AIM OF THE EXERCISE: Begin with the first line of the material and copy each line word for word through the line that contains "COACHES = [rear_coach, plain_coach]"; the pictures are left out.

======== DATA SEGMENT ========

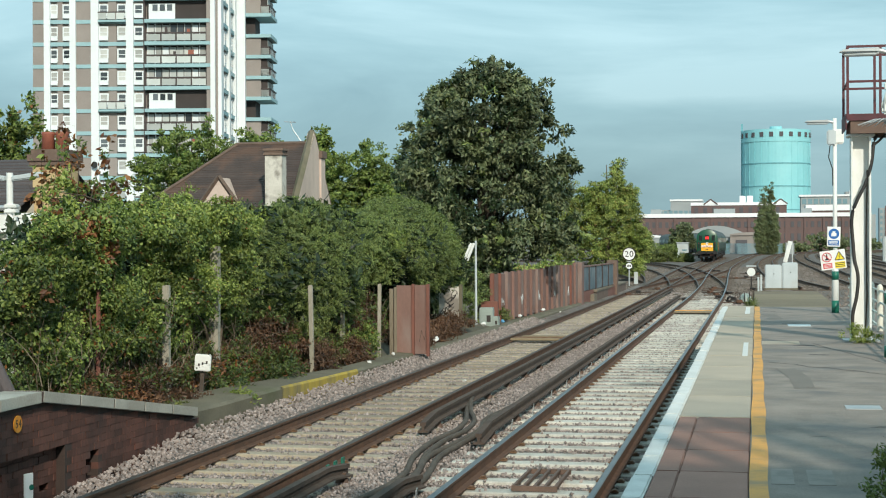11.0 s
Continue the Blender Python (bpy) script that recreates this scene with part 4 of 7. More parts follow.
        for x in (-1.02, -0.92, 0.88, 0.98):
            bm = bmesh.new()
            tube(bm, [(x, f - 0.03, 2.25), (x, f - 0.08, 1.9), (x * 0.98, f - 0.05, 1.5)], 0.03, 7)
            part("jumper_hose", bm, M["under"], t)
        for x in (-0.97, 0.93):
            part("hose_cap", boxes((x - 0.03, x + 0.03, f - 0.09, f - 0.03, 2.02, 2.14)), M["terracotta"], t, "orange hose cap")
        part("life_guard", boxes((-0.85, -0.75, f + 0.05, f + 0.12, 0.2, 0.82), (0.75, 0.85, f + 0.05, f + 0.12, 0.2, 0.82), (-0.85, 0.85, f + 0.06, f + 0.11, 0.5, 0.58)), M["under"], t)
        part("red_shoe", boxes((0.35, 0.75, f - 0.05, f + 0.02, 0.62, 0.74)), M["rust_red"], t)
    return t


rear_coach = make_coach(True)
plain_coach = make_coach(False)
COACHES = [rear_coach, plain_coach] + [copy_thing(plain_coach, Matrix()) for _ in range(4)]


# ---- plants ----
def leaf_mesh(name, centres, outward, size, seed, droop=0.0, face=None):
    """Kite-shaped leaves, folded a little along the middle, at the given places, their blades turned towards face."""
    rnd = np.random.RandomState(seed)
    n = len(centres)
    ax = outward * 0.7 + rnd.normal(size=(n, 3)) * 0.8
    ax[:, 2] -= droop
    ax /= np.linalg.norm(ax, axis=1)[:, None]
    turn = rnd.normal(size=(n, 3))
    if face is not None:
        turn = turn * 0.42 + face + np.array([0, 0, 0.35])
    sd = np.cross(ax, turn)
    sd /= np.linalg.norm(sd, axis=1)[:, None]
    up = np.cross(ax, sd)
    k = rnd.uniform(0.6, 1.35, (n, 1))
    ln, wd = size[0] * k, size[1] * k
    c = centres
    V = np.stack([c - ax * ln * 0.5, c + sd * wd * 0.5 + up * wd * 0.15 + ax * ln * 0.05, c + ax * ln * 0.5, c - sd * wd * 0.5 + up * wd * 0.15 + ax * ln * 0.05], 1)
    I = np.arange(n)[:, None] * 4
    F = np.concatenate([I + np.array([[0, 1, 2]]), I + np.array([[0, 2, 3]])], 1).reshape(-1, 3)
    me = bpy.data.meshes.new(name)
    me.from_pydata(V.reshape(-1, 3).tolist(), [], F.tolist())
    return me


def clumps(blobs, n, size, seed, inner=0.25, rough=0.07):
    """n small clumps over the skins of ellipsoids (x, y, z, rx, ry, rz): centres, outward ways, radii."""
    rnd = np.random.RandomState(seed)
    B = np.array(blobs, float)
    w = (B[:, 3] * B[:, 4] + B[:, 4] * B[:, 5] + B[:, 3] * B[:, 5])
    i = rnd.choice(len(B), n, p=w / w.sum())
    d = rnd.normal(size=(n, 3))
    d /= np.linalg.norm(d, axis=1)[:, None]
    r = 1 - rnd.uniform(0, 1, (n, 1)) ** 2 * (1 - inner) + rnd.normal(size=(n, 1)) * rough
    return B[i, :3] + d * B[i, 3:] * r, d, rnd.uniform(*size, n)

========

TASK RESPONSE:
11.0 s
Continue the Blender Python (bpy) script that recreates this scene with part 4 of 7. More parts follow.
        for x in (-1.02, -0.92, 0.88, 0.98):
            bm = bmesh.new()
            tube(bm, [(x, f - 0.03, 2.25), (x, f - 0.08, 1.9), (x * 0.98, f - 0.05, 1.5)], 0.03, 7)
            part("jumper_hose", bm, M["under"], t)
        for x in (-0.97, 0.93):
            part("hose_cap", boxes((x - 0.03, x + 0.03, f - 0.09, f - 0.03, 2.02, 2.14)), M["terracotta"], t, "orange hose cap")
        part("life_guard", boxes((-0.85, -0.75, f + 0.05, f + 0.12, 0.2, 0.82), (0.75, 0.85, f + 0.05, f + 0.12, 0.2, 0.82), (-0.85, 0.85, f + 0.06, f + 0.11, 0.5, 0.58)), M["under"], t)
        part("red_shoe", boxes((0.35, 0.75, f - 0.05, f + 0.02, 0.62, 0.74)), M["rust_red"], t)
    return t


rear_coach = make_coach(True)
plain_coach = make_coach(False)
COACHES = [rear_coach, plain_coach] + [copy_thing(plain_coach, Matrix()) for _ in range(4)]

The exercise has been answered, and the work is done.